— BEGIN Given data —

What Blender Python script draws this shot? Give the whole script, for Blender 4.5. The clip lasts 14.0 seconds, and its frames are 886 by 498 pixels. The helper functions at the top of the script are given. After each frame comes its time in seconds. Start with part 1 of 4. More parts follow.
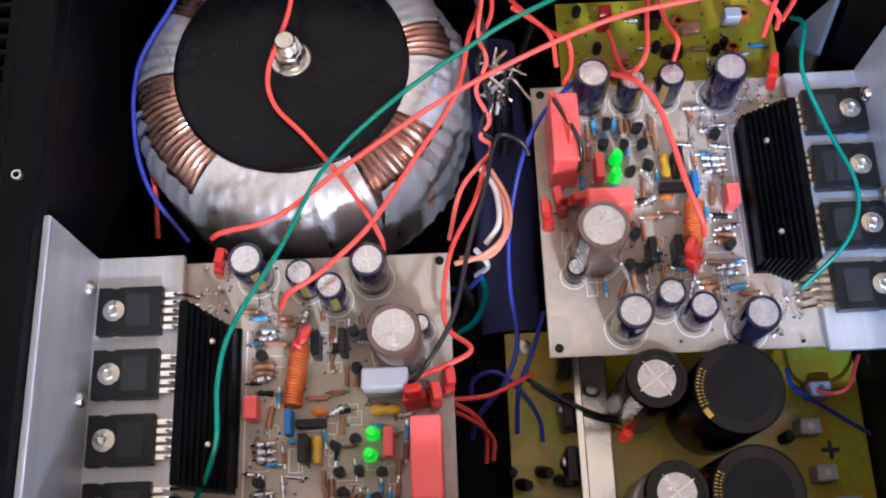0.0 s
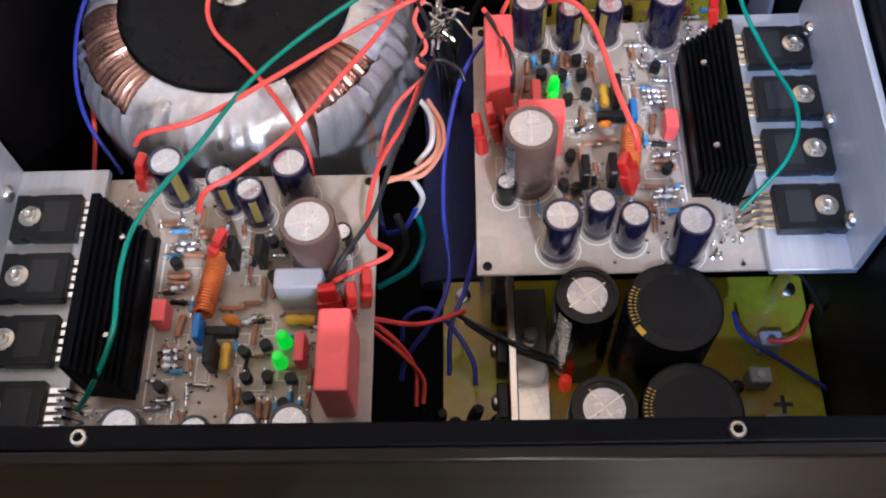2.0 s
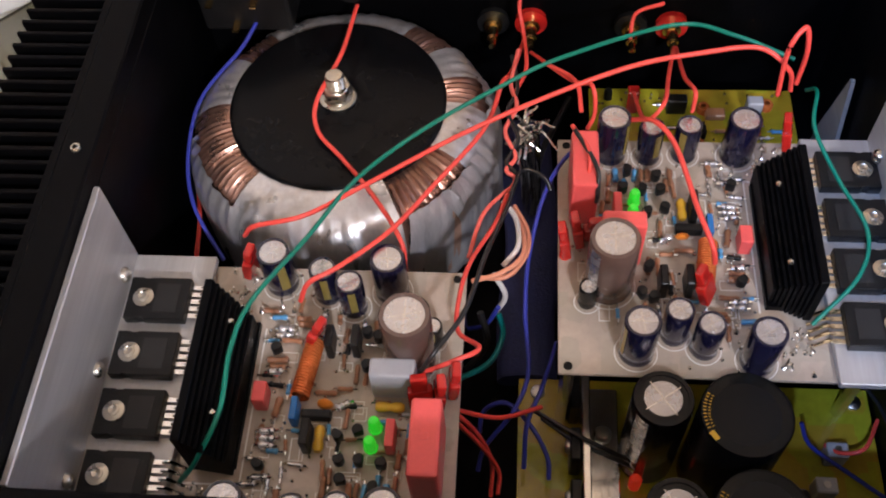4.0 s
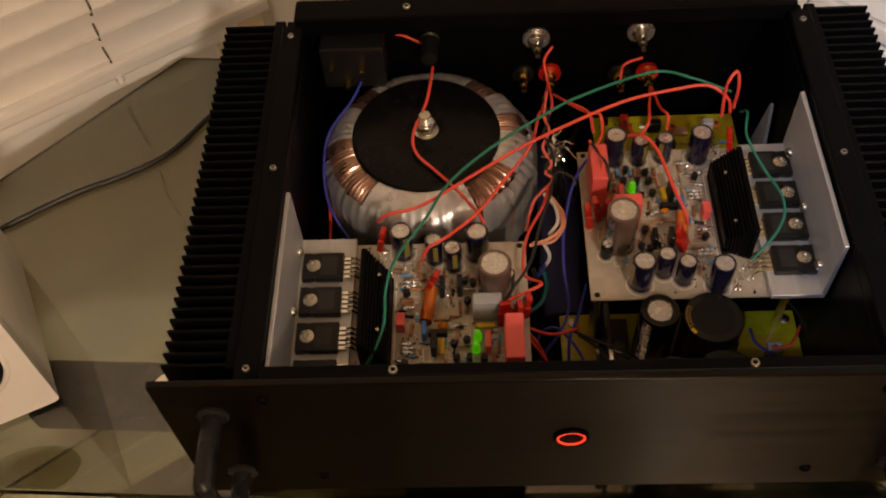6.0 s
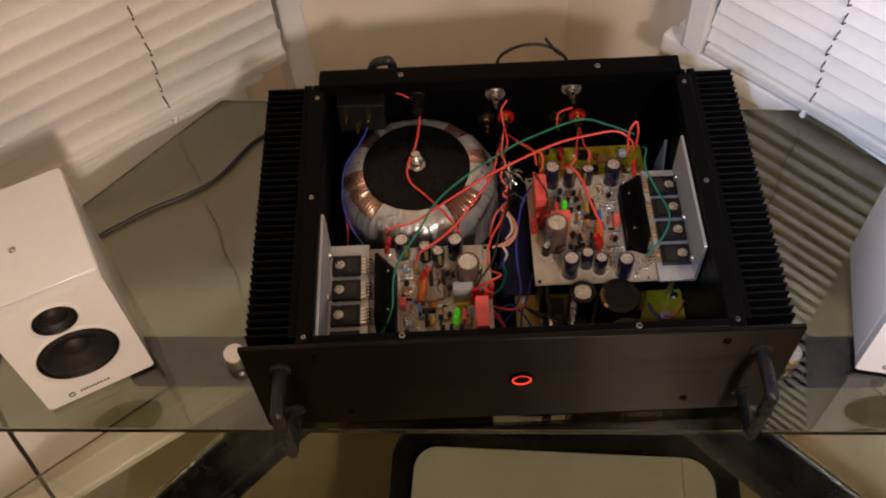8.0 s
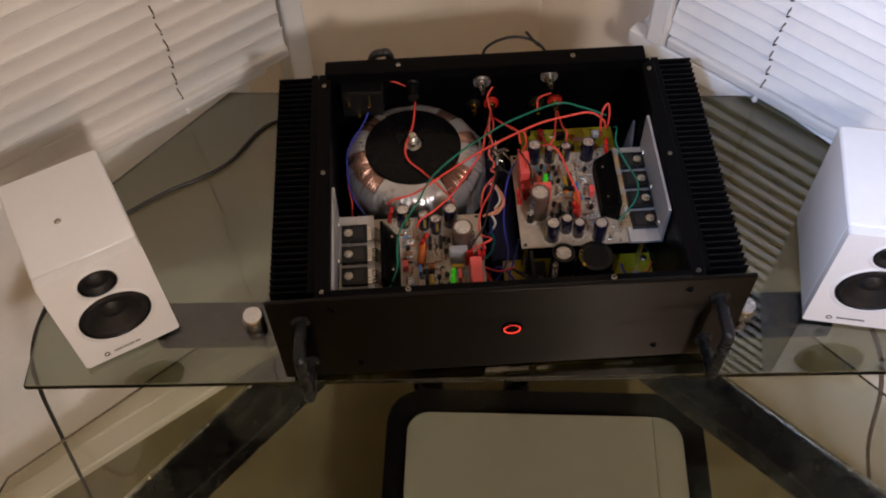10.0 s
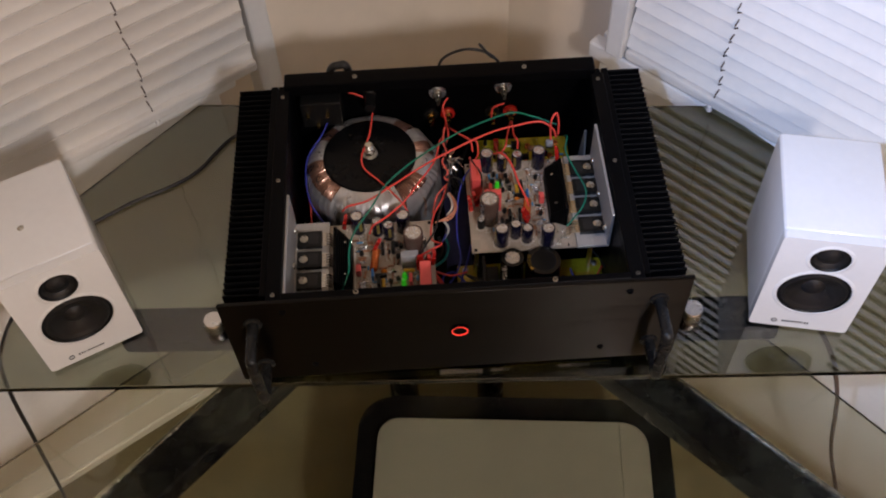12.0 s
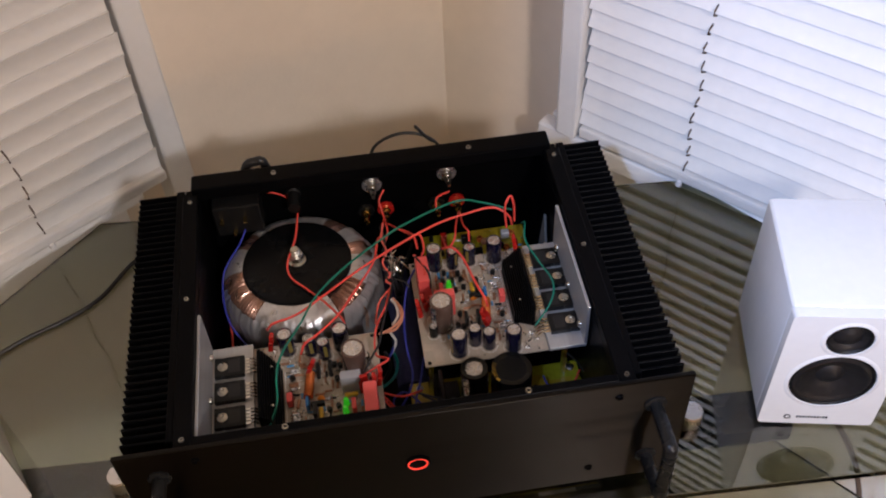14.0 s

— END Given data —

• _Problem_:
From the listing, extract all text exactly as given and drop any picture.

• _Output_:
What Blender Python script draws this shot? Give the whole script, for Blender 4.5. The clip lasts 14.0 seconds, and its frames are 886 by 498 pixels. The helper functions at the top of the script are given. After each frame comes its time in seconds. Start with part 1 of 4. More parts follow.
0.0 s
2.0 s
4.0 s
6.0 s
8.0 s
10.0 s
12.0 s
14.0 s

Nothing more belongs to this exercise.